I’m not going to give you any commandments or even suggestions about food — that’s for your critical inner mind to try to inflict upon you, and quite unsuccessfully (no offense to your mind; it has no control over what it believes, or what it fears. I love your mind, too. But it’s mean to you sometimes, bless its heart).
I will only tell you that you are as irresistible to me as buttercream frosting is to you. I will only tell you that I can’t get enough of you, the way you can’t get enough of lasagna. I will only tell you that I want to gobble you up until I can’t breathe — and then I will gobble up more of you and lick the bowl and the spoon. I will only tell you that I wake up in the night sometimes to binge on you in secret. That you are delicious, that your heart is perfect, and that you are the most glorious meal, and I love you.
I can’t help myself, Lizzy. I love you to death — I love all you little scamps, and scampis — and I don’t care what it does to anyone’s life or health or body or the world.
I just love, because that is what I do.
That is what I am.
I love you the most of the most of the most.
That is what I want you to know about food.
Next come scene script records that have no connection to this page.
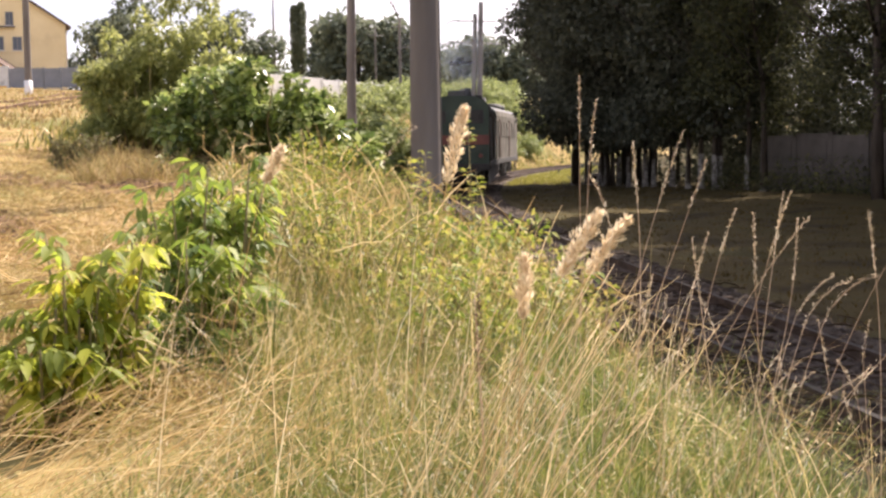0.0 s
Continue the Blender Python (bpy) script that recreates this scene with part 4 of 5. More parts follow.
def meadow():
    r = np.random.default_rng(2)

    def clumped(n, x0, x1, y0, y1, near, cell, keep):
        """Places gathered in tufts."""
        x, y = spread(n // cell, x0, x1, y0, y1, r, near)
        x = np.repeat(x, cell) + r.normal(0, 0.05, len(x) * cell)
        y = np.repeat(y, cell) + r.normal(0, 0.05, len(y) * cell)
        d = x - track_x(y)
        k = (d < keep) & ~((x < -0.20 * y - 0.1) & (y > 5.2)) & ~((x < -0.115 * y) & (y > 4.6) & (y < 6.9) & (r.random(len(x)) < 0.8))
        x, y, d = x[k], y[k], d[k]
        low = np.clip(0.35 + 0.65 * (-3.9 - d) / 1.0, 0.35, 1.0)          # shorter down the slope
        low *= np.where(x < -0.10 * y, 0.55, 1.0)                            # and beside the mown ground
        wave = np.sin(7.3 * x + 2.1 * np.sin(3.1 * y)) + np.sin(5.7 * y + 1.7 * np.sin(4.3 * x)) + 0.7 * np.sin(13.0 * x - 9.0 * y)
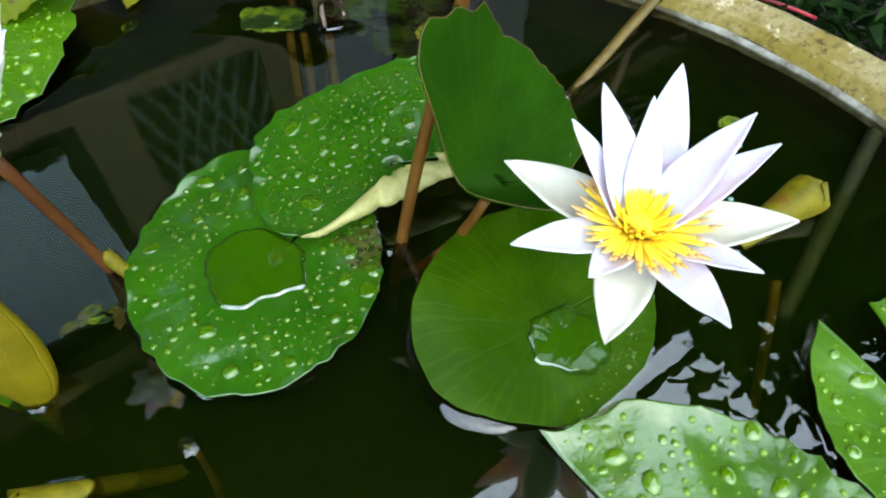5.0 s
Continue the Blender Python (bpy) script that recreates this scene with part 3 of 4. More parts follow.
# broad tree added beside the yard to block sky, seen only mirrored in water
TREE_AT = Vector((3.05, 1.6, FLOOR_Z))
tree = tagged(empty("tree", TREE_AT), "leafy tree added out of view to block the sky", "tree")
rod("trunk", bend(TREE_AT, TREE_AT + Vector((-0.1, -0.1, 2.6)), (0.06, 0, 0), 12, 0.03), 0.11, 0.06, BARK, tree)
rnd = random.Random(9)
limbs = []
for k in range(12):
    a = k * 2.4
    tip = TREE_AT + Vector((-0.35 + 0.95 * math.cos(a), 1.15 * math.sin(a), rnd.uniform(2.1, 3.6)))
    limbs.append(tip)
    rod("limb", bend(TREE_AT + Vector((-0.03, -0.03, rnd.uniform(1.2, 2.3))), tip, (0, 0, 0.1), 10, 0.03, k), 0.035, 0.008, BARK, tree)
bm = bmesh.new()
for k in range(9500):
    t = rnd.choice(limbs)
    p = t.lerp(TREE_AT + Vector((0, 0, 2.4)), rnd.uniform(-0.1, 0.75)) + Vector((rnd.gauss(0, 0.22), rnd.gauss(0, 0.26), rnd.gauss(0, 0.20)))
    m = Matrix.Translation(p) @ Euler((rnd.uniform(-1, 1), rnd.uniform(-1, 1), rnd.uniform(0, 6.3))).to_matrix().to_4x4()
    ln, wd = rnd.uniform(0.08, 0.14), rnd.uniform(0.028, 0.045)
    v = [bm.verts.new(m @ Vector(q)) for q in ((-ln, 0, 0), (0, -wd, 0.008), (ln, 0, -0.01), (0, wd, 0.008))]
    bm.faces.new(v)
part("crown", bm, MOSS, tree, "dense dark green foliage", smooth=False)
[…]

Bon appetit, and carry on.
Prompt
If you would like to keep things simple — and we love keeping things simple — you can always use the most direct prompt to invite Unconditional Love to speak to you. Simply write on a piece of paper: “Dear Love, what would you have me know today?” and allow Love to pour itself out for you all over the page. But if you would like to mix things up this week, feel free to ask this question: “Dear Love, what would you have me know about food?” and see what arises. Whatever you decide to do, please handle yourself with the greatest tenderness and care. We love you.